Igor Peshansky wrote:
Not only that, it will affect many users' shortcuts.  For example, many
users have a shortcut to xterm that says something like

c:\cygwin\usr\X11R6\bin\run /usr/X11R6/bin/xterm [options]

Some have quite a few.  If we go through with this change, we'll need to
find a good way of dealing with the move so that shortcuts either won't
need to be changed, or can be changed automatically.

FWIW, we cannot use mounts, since shortcuts use Win32 paths.

Obviously X-startup-scripts and X-start-menu-icons will have to be updated, but I'm not sure about how to handle user-created shortcuts.

Yes.  Its purpose is the same as xpm-nox -- to allow rendering postscript
to a non-screen device in batch mode.  People who don't have X may still
want to do this, for example to convert postscript to PDF.

Since X11 will now be *modular*, is that such a big deal?
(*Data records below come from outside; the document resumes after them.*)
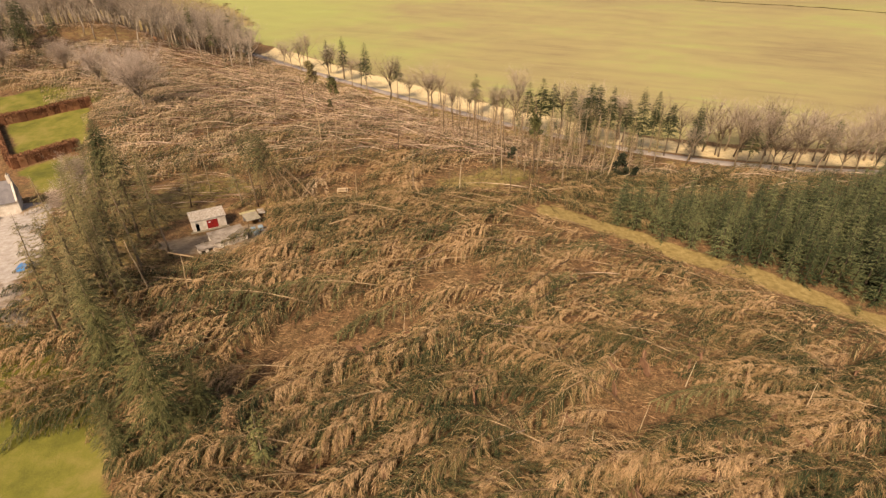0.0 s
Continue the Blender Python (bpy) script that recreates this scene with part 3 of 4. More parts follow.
def fall_pose(x, y, spread, size):
    """Trees lie down the wind, which swings a little from place to place; a few lie across it. None lies over the sheds, the lawn or the clearing."""
    turn = 197 + 17 * math.sin(0.047 * x + 0.031 * y) + 10 * math.sin(0.11 * y - 0.05 * x) + rng.normal() * spread
    if rng.random() < 0.12:
        turn += rng.uniform(-60, 60)
    if x > 8 and 111 < y < 138 and rng.random() < 0.5:
        turn += 170
    a = radians(turn)
    u, w = np.meshgrid(np.linspace(0, 20 * size, 9), (-2.2, 0.0, 2.2))
    px, py = x + math.cos(a) * u - math.sin(a) * w, y + math.sin(a) * u + math.cos(a) * w
    over = np.zeros(px.shape, bool)
    for poly in KEEP_OUT:
        over |= inside(poly, px, py)
    over |= inside(TRACKWAY, px, py) & (u > 3) & (w == 0)
    if over.any():
        size = max(0.22, min(size, float(u[over].min()) / 21.0))
    return stand(x, y, turn, size, 0.1)


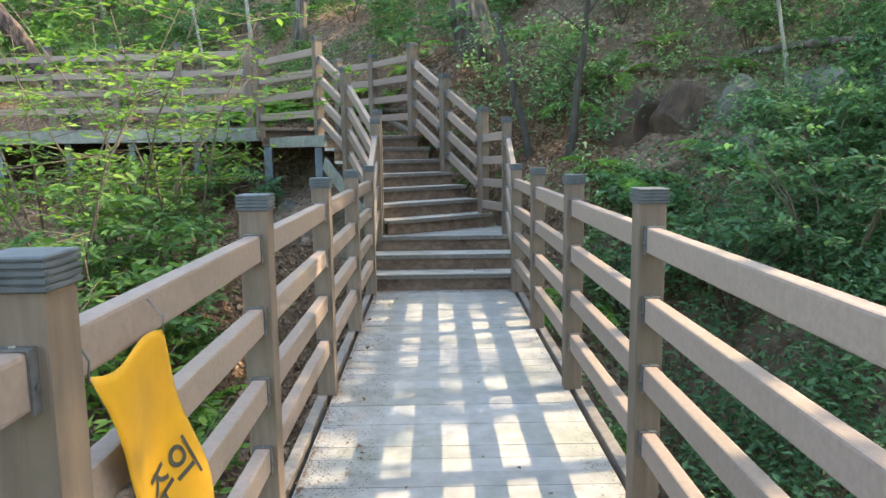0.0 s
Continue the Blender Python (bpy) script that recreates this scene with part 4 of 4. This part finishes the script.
# ---- yellow ribbon ----
def cloth_point(u, v, lift=0.0):
    fold = 0.012 * math.sin(u * 7 + v * 3) * (0.3 + v) + 0.010 * math.sin(v * 9 + u * 2)
    return Vector((-0.632 + 0.05 * v + fold + lift, 1.36 + 0.32 * u + 0.22 * v + 0.02 * math.sin(u * 3) * v, 1.065 - 0.60 * v - 0.015 * math.sin(u * 6)))


ribbon = thing("warning_ribbon", "bright yellow cloth ribbon with black lettering tied under the top rail", "ribbon")
bm = bmesh.new()
nu, nv = 16, 30
grid = [[bm.verts.new(cloth_point(i / nu, j / nv)) for i in range(nu + 1)] for j in range(nv + 1)]
for j in range(nv):
    for i in range(nu):
        bm.faces.new((grid[j][i], grid[j][i + 1], grid[j + 1][i + 1], grid[j + 1][i])).smooth = True
cloth = part("cloth", bm, M_CLOTH, ribbon)
thick = cloth.modifiers.new("thickness", "SOLIDIFY")
thick.thickness = 0.0015
curve = bpy.data.curves.new("lettering", "FONT")
curve.body, curve.size, curve.align_x, curve.align_y = "\uc8fc\uc758", 1.0, "CENTER", "CENTER"
curve.offset = 0.012
text = new("lettering", curve)
flat_text = bpy.data.meshes.new_from_object(text.evaluated_get(bpy.context.evaluated_depsgraph_get()))
bpy.data.objects.remove(text)
bm = bmesh.new()
bm.from_mesh(flat_text)
bpy.data.meshes.remove(flat_text)
bmesh.ops.triangulate(bm, faces=bm.faces)
bmesh.ops.subdivide_edges(bm, edges=[e for e in bm.edges if e.calc_length() > 0.15], cuts=1)
for v in bm.verts:
    v.co = cloth_point(0.54 + v.co.x * 0.33, 0.55 - v.co.y * 0.19, 0.004)
part("lettering", bm, M_INK, ribbon, "black hand-drawn letters")
for v0 in (0.0, 1.0):
    bm = bmesh.new()
    p = cloth_point(v0, 0.0)
    tube(bm, [p + Vector((0, 0, -0.01)), p + Vector((0.004, 0, 0.03)), p + Vector((0.045, 0, 0.10))][:2] + [Vector((-0.657, p.y, 1.148)), Vector((-0.70, p.y, 1.152))], [0.0025] * 4, 5)
    part("tie_wire", bm, M_STEEL, ribbon)
bm = bmesh.new()
add_box(bm, 0.085, 0.006, 0.075, Matrix(), 0.002)
tag = part("tree_tag", bm, M_PAPER)
tag.matrix_basis = pose(0.44, 11.165, 3.95, 0, 0, 8)
tagged(tag, "small pale tag nailed on the furrowed trunk", "tag")
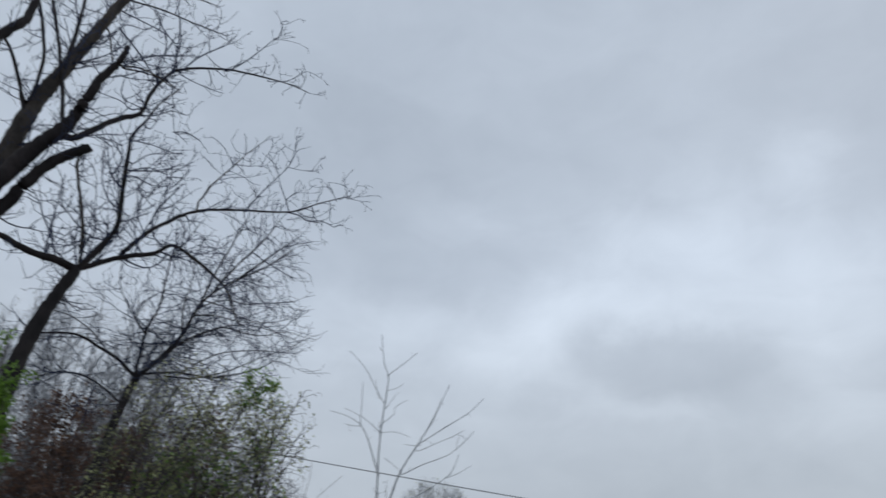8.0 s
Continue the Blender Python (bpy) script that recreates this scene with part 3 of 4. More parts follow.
limb(great, [(-8.78, 8.95, 8.9), (-8.92, 8.81, 8.51), (-9.0, 8.72, 9.23), (-8.71, 9.01, 9.42)], 0.02, 0.01, 0.5)
# finer boughs along the outer limbs
limb(great, [(-5.81, 12.01, 9.08), (-5.63, 12.13, 9.06), (-5.5, 12.26, 8.99), (-5.28, 12.35, 9.02), (-5.12, 12.47, 8.98), (-5.05, 12.53, 8.95), (-4.92, 12.56, 9.02)], 0.023, 0.006, 0.50)
limb(great, [(-5.28, 12.35, 9.02), (-5.12, 12.4, 9.11), (-5.09, 12.35, 9.27)], 0.008, 0.005, 0.40)
limb(great, [(-5.62, 12.05, 9.16), (-5.53, 12.16, 9.05), (-5.33, 12.25, 9.06), (-5.18, 12.27, 9.13)], 0.008, 0.005, 0.50)
limb(great, [(-6.45, 11.52, 8.93), (-6.4, 11.61, 9.13), (-6.23, 11.69, 9.44), (-6.02, 11.78, 9.77), (-5.86, 11.86, 10.04), (-5.77, 11.88, 10.36), (-5.71, 11.81, 10.75)], 0.025, 0.006, 0.35)
limb(great, [(-5.84, 11.86, 10.06), (-5.76, 11.84, 10.21), (-5.67, 11.81, 10.37), (-5.55, 11.85, 10.44)], 0.010, 0.005, 0.50)
limb(great, [(-5.84, 11.88, 10.04), (-5.65, 12.03, 10.05), (-5.47, 12.15, 10.08)], 0.010, 0.005, 0.80)
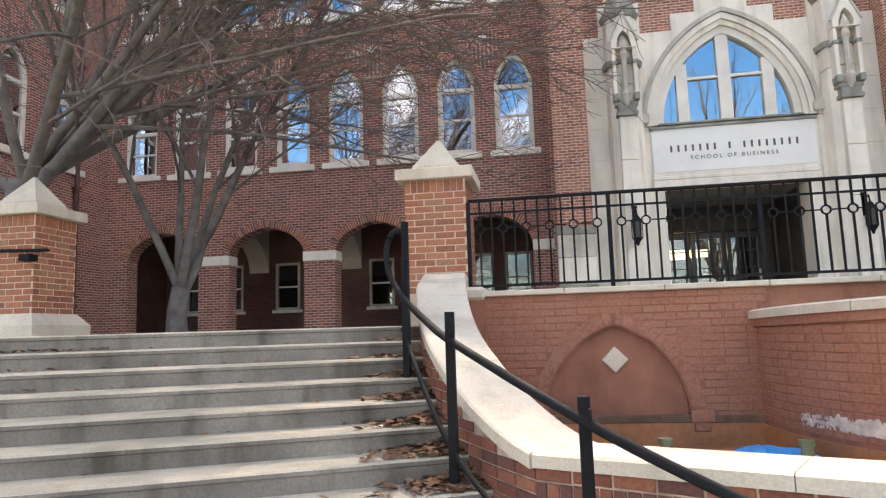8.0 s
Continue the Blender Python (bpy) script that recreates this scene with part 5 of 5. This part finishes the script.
# ---- fallen leaves in the corners of the steps ----
rnd = random.Random(77)
vs, fs = [], []


def leaf(p, s):
    o = len(vs)
    a = rnd.uniform(0, 6.28)
    t = Vector((math.cos(a), math.sin(a), rnd.uniform(-0.35, 0.35)))
    b = Vector((-math.sin(a), math.cos(a), rnd.uniform(-0.45, 0.45)))
    for u, w, c in ((-1, 0, 0), (-0.35, 0.42, 0.12), (0.4, 0.36, 0.1), (1, 0, 0.06), (0.4, -0.36, 0.12), (-0.35, -0.42, 0.1)):
        q = p + t * u * s + b * w * s + Vector((0, 0, c * s))
        vs.append(tuple(q))
    fs.append(tuple(range(o, o + 6)))


for i in range(1, STEPS + 1):
    p, along, uphill = nosing(i - 1)
    z = TOP + 0.004 - RISE * i if i < STEPS else LAND
    end = stair_end(i - 1)
    dens = (0.15, 0.3, 0.8, 1, 1, 1, 1.1, 1, 1, 0.9, 0.9, 0.8, 0.7)[i - 1]
    for k in range(int(300 * dens)):
        back = rnd.random() ** 1.2
        reach = abs(rnd.gauss(0, 0.24))
        h = 0.11 * math.exp(-reach * 5) * (1 - back) * rnd.random()
        q = p + along * (end + 0.02 - reach) - uphill * (0.01 + back * 0.30)
        leaf(Vector((q.x, q.y, z + 0.012 + h)), rnd.uniform(0.022, 0.05))
    for k in range(10):
        q = p + along * (end - rnd.uniform(0.8, 4.5)) - uphill * (0.02 + abs(rnd.gauss(0, 0.03)))
        leaf(Vector((q.x, q.y, z + 0.01)), rnd.uniform(0.02, 0.04))
for away, i, many in ((3.2, 1, 60), (4.3, 1, 80), (4.2, 4, 110), (3.6, 4, 70), (2.9, 3, 20), (3.3, 2, 25)):
    p, along, uphill = nosing(i - 1)
    for k in range(many):
        q = p + along * (stair_end(i - 1) - away + rnd.gauss(0, 0.3)) - uphill * (0.02 + abs(rnd.gauss(0, 0.05)))
        leaf(Vector((q.x, q.y, TOP + 0.004 - RISE * i + 0.012 + 0.01 * rnd.random())), rnd.uniform(0.02, 0.042))
me = bpy.data.meshes.new("fallen_leaves")
me.from_pydata(vs, [], fs)
me.materials.append(M_LEAF)
tagged(new("fallen_leaves", me), "dry brown leaves drifted in the corners of the steps", "leaves", "", "stuff")
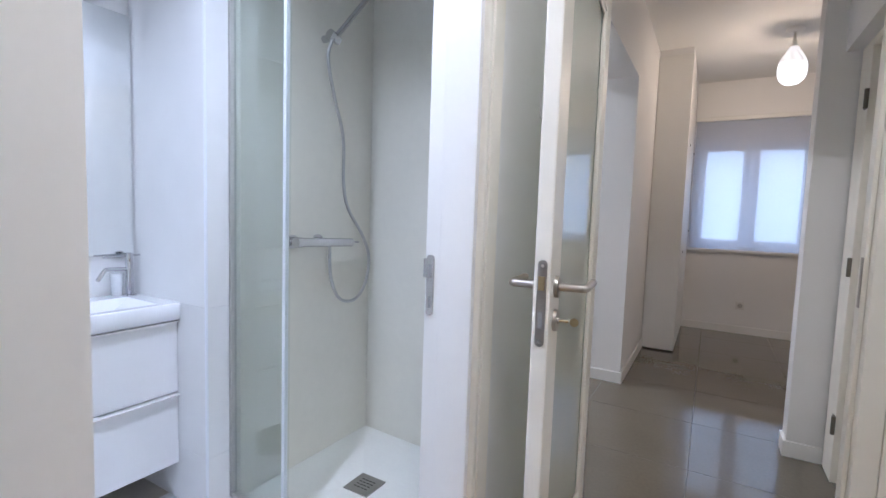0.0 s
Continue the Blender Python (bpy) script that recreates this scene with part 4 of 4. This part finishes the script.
def lever(parent, x, y, z, out, along, key=None):
    """A round rose, a neck and a straight lever turned along y; out is +1 or -1 along x."""
    bm = cyl(bmesh.new(), (x, y, z), (x + out * 0.009, y, z), 0.0265, 0.0255, 32)
    cyl(bm, (x + out * 0.008, y, z), (x + out * 0.066, y, z), 0.0095, seg=20)
    tube(bm, [(x + out * 0.056, y, z), (x + out * 0.066, y + along * 0.004, z), (x + out * 0.070, y + along * 0.014, z), (x + out * 0.070, y + along * 0.06, z), (x + out * 0.070, y + along * 0.128, z)], 0.0098, 18, 5)
    part("lever_handle", bm, NICKEL, parent, "satin steel lever on a round rose", smooth=True)
    bm = cyl(bmesh.new(), (x, y, z - 0.082), (x + out * 0.009, y, z - 0.082), 0.0265, 0.0255, 32)
    cyl(bm, (x + out * 0.008, y, z - 0.082), (x + out * 0.0125, y, z - 0.082), 0.009, seg=18)
    part("key_rose", bm, NICKEL, parent, "satin steel key rose", smooth=True)
    if key:
        bm = cyl(bmesh.new(), (x + out * 0.012, y, z - 0.082), (x + out * 0.035, y, z - 0.082), 0.0032, seg=10)
        cyl(bm, (x + out * 0.048, y - 0.0012, z - 0.082), (x + out * 0.048, y + 0.0012, z - 0.082), 0.0105, seg=20)
        part("key", bm, BRASS, parent, "brass key in the lock", smooth=True)


def glazed_door():
    x0, x1, y0, y1, z0, z1 = 2.326, 2.366, -1.892, -1.064, 0.010, 2.116
    d = thing("door_1", (2.346, -1.48, z0), "ivory glazed door standing open with frosted glass", "door", kind="structure")
    lock, hinge, rail_top, rail_low = 0.110, 0.110, 0.115, 0.20
    part("lock_stile", B(x0, x1, y0, y0 + lock, z0, z1, bevel=0.004), IVORY, d)
    part("hinge_stile", B(x0, x1, y1 - hinge, y1, z0, z1, bevel=0.004), IVORY, d)
    part("top_rail", B(x0, x1, y0 + lock + 0.0005, y1 - hinge - 0.0005, z1 - rail_top, z1, bevel=0.003), IVORY, d)
    part("bottom_rail", B(x0, x1, y0 + lock + 0.0005, y1 - hinge - 0.0005, z0, z0 + rail_low, bevel=0.003), IVORY, d)
    a, b, c, e = y0 + lock, y1 - hinge, z0 + rail_low, z1 - rail_top
    frost = part("pane", B(x0 + 0.016, x1 - 0.016, a, b, c, e), FROST, d, "pale green frosted glass")
    frost.visible_shadow = False
    for xs in (x0 + 0.004, x1 - 0.015):
        bm = bmesh.new()
        for q in ((a, a + 0.014, c, e), (b - 0.014, b, c, e), (a + 0.014, b - 0.014, c, c + 0.014), (a + 0.014, b - 0.014, e - 0.014, e)):
            box(bm, xs, xs + 0.011, *q, 0.004)
        part("glazing_bead", bm, IVORY, d)
    bm = bmesh.new()
    box(bm, 2.335, 2.357, y0 - 0.0016, y0 + 0.002, 0.962, 1.165, 0.0)
    geom = [e2 for e2 in bm.edges if abs(e2.verts[0].co.y - e2.verts[1].co.y) > 0.001]
    bmesh.ops.bevel(bm, geom=geom, offset=0.0105, segments=6, affect="EDGES", profile=0.5)
    fore = part("lock_faceplate", bm, material("dull_steel", (0.36, 0.34, 0.32), 0.35, 1.0, 0.08, 40), d, "dull steel lock plate")
    part("latch", B(2.3385, 2.3535, y0 - 0.010, y0 - 0.0017, 1.095, 1.128, bevel=0.002), BRASS, fore, "brass latch")
    part("bolt", B(2.3405, 2.3515, y0 - 0.0025, y0 - 0.0017, 1.005, 1.045, bevel=0.0003, seg=1), GREY_HOLE, fore)
    for z in (0.975, 1.152):
        part("screw", cyl(bmesh.new(), (2.346, y0 - 0.0026, z), (2.346, y0 - 0.0016, z), 0.0042, seg=14), CHROME, fore)
    lever(d, x1, y0 + 0.058, 1.098, 1, 1, key=True)
    lever(d, x0, y0 + 0.058, 1.098, -1, 1)
    for z in (0.22, 1.05, 1.88):
        part("hinge", cyl(bmesh.new(), (2.333, -1.061, z - 0.05), (2.333, -1.061, z + 0.05), 0.007, seg=14), NICKEL, d, smooth=True)

    turned(d, (2.346, -1.892, 0), 4.85)


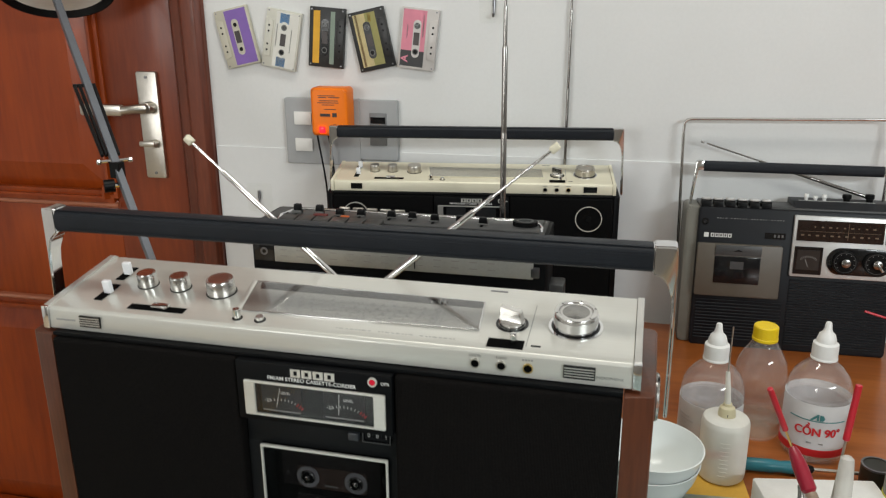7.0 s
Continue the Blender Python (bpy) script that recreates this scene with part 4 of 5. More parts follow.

Based on the current ghostscript-8.50 dependecies, the X11 gs should require a total of 6 X11 runtime libraries and libX11-data.

Since I've packaged the runtime libraries separately from the development libs (i.e. libSM source -> libSM6 runtime and libSM devel and docs), I wouldn't consider this excessive.

You'll also have to think of things like X-startup-scripts.  While they
are not part of the X server proper, many people rely on them to start the
X server.  There may also be quite a few custom scripts with hard-coded
paths, but a simple symlink of /usr/X11R6->/usr should do the trick for
those.

Indeed, Gentoo has had a /usr/X11R6->/usr symlink since xorg-x11-6.8, and I was considering the same, but that will only be possible once everything else moves out of /usr/X11R6, and AFAIK won't help with the Windows shortcuts.